START RECORDS SHOWN

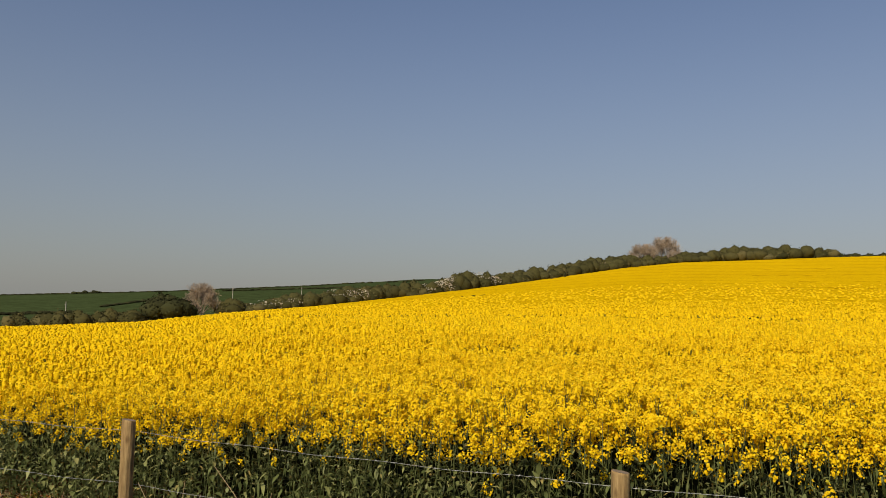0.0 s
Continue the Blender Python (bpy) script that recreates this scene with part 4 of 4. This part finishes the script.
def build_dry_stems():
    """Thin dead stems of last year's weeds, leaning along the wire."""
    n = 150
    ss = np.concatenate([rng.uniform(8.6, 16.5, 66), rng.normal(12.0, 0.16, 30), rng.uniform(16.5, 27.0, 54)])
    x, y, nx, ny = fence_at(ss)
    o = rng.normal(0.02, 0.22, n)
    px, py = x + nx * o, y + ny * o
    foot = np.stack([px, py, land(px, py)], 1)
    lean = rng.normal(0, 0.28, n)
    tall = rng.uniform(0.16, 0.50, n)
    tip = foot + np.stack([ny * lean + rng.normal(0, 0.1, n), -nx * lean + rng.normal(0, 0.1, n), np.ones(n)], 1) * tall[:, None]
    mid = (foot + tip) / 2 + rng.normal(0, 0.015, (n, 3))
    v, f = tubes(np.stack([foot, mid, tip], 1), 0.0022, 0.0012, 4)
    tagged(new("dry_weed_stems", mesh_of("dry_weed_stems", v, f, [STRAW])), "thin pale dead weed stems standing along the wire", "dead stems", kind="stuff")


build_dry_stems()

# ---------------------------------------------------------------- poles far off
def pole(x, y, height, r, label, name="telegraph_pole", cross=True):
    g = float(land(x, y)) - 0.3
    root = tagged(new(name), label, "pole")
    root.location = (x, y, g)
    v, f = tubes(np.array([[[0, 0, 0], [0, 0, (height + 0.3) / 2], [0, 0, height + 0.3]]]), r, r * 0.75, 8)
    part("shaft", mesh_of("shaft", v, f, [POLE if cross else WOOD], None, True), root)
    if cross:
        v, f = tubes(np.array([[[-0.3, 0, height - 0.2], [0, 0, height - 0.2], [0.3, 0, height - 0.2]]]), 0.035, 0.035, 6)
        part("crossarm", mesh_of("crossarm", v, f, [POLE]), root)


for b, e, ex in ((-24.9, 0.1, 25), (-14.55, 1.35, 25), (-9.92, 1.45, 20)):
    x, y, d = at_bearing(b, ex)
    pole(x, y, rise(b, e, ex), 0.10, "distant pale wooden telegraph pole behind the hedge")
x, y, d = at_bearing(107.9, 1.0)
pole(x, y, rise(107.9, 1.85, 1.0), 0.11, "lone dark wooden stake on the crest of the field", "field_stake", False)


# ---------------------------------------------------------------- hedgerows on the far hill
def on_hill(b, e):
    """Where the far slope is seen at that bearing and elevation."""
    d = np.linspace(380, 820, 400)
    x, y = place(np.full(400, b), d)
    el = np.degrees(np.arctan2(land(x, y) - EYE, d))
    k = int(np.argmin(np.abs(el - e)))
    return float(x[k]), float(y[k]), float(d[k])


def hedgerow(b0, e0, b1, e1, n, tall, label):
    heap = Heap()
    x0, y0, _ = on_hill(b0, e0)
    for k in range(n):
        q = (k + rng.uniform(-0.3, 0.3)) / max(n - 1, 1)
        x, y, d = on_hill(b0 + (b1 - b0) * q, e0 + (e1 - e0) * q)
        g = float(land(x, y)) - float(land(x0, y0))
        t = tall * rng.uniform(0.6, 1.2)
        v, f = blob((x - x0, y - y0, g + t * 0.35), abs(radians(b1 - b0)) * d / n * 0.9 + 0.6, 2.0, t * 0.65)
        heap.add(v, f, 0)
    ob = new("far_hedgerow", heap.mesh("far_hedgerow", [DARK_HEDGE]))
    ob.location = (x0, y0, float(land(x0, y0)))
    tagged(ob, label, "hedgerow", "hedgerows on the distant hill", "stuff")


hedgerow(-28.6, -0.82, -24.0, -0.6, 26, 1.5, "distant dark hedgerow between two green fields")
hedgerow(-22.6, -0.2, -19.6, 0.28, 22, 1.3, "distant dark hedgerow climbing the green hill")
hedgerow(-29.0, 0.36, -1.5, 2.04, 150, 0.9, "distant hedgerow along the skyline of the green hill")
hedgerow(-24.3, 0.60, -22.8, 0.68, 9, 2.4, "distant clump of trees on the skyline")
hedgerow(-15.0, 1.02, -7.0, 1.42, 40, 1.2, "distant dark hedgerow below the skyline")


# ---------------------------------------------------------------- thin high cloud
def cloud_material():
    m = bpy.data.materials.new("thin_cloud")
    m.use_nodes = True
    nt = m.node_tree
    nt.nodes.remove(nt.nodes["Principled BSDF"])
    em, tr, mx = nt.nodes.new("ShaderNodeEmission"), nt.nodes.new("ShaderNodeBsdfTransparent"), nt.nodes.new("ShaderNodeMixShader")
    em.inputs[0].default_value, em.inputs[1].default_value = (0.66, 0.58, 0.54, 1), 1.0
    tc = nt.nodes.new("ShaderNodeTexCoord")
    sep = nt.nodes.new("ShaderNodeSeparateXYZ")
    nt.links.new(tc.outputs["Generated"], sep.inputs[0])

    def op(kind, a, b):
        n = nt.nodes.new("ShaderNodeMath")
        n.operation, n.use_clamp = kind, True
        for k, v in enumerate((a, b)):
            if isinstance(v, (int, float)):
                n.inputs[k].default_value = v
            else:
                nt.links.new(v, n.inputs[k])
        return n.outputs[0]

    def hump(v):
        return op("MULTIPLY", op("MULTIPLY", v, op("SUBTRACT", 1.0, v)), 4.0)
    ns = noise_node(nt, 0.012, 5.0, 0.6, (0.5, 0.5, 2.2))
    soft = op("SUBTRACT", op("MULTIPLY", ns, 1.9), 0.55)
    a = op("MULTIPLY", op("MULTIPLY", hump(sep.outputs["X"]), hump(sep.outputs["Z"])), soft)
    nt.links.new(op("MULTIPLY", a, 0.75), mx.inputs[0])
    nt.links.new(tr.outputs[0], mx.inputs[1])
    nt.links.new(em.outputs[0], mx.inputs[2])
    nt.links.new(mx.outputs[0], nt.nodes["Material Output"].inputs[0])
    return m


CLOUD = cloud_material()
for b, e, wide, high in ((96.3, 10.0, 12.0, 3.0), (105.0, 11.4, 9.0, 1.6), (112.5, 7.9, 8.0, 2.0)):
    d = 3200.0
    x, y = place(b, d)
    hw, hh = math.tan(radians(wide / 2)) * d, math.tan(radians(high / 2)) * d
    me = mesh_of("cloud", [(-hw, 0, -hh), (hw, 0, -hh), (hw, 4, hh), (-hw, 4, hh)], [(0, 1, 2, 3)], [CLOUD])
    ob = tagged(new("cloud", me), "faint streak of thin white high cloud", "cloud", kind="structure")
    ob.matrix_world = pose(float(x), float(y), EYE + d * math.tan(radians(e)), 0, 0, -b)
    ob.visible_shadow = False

END RECORDS SHOWN
START RECORDS SHOWN

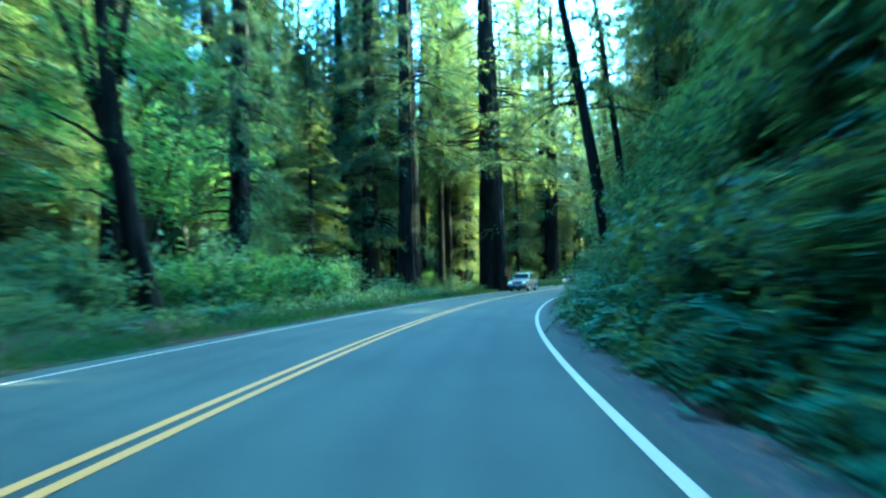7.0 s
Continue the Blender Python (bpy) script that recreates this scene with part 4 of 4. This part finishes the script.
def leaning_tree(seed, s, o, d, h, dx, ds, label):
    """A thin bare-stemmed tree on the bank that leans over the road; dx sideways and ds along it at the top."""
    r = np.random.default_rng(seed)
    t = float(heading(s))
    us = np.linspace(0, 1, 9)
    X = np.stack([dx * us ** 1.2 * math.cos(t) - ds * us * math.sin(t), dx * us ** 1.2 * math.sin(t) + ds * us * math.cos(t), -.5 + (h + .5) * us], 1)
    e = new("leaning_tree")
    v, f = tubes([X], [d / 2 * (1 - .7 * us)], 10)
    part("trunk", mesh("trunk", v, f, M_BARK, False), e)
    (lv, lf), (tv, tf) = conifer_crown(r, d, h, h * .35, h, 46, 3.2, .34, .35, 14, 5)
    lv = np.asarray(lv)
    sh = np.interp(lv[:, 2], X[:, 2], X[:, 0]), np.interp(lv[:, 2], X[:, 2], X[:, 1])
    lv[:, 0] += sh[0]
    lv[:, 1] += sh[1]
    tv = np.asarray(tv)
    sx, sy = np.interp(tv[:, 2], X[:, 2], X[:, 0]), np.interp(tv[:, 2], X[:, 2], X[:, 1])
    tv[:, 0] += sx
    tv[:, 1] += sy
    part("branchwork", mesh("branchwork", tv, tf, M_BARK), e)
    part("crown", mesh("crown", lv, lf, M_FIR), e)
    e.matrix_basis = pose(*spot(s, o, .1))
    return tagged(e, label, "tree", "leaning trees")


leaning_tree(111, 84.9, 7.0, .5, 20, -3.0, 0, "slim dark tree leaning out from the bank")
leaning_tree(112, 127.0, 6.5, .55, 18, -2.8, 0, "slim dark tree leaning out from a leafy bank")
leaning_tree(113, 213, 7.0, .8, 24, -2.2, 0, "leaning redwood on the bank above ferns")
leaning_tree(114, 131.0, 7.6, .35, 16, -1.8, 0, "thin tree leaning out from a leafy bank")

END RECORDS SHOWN

## WHAT NEEDS TO BE DONE:
List the lines of the entries that include "part".

## SOLUTION:
Continue the Blender Python (bpy) script that recreates this scene with part 4 of 4. This part finishes the script.
    part("shaft", mesh_of("shaft", v, f, [POLE if cross else WOOD], None, True), root)
        part("crossarm", mesh_of("crossarm", v, f, [POLE]), root)
Continue the Blender Python (bpy) script that recreates this scene with part 4 of 4. This part finishes the script.
    part("trunk", mesh("trunk", v, f, M_BARK, False), e)
    part("branchwork", mesh("branchwork", tv, tf, M_BARK), e)
    part("crown", mesh("crown", lv, lf, M_FIR), e)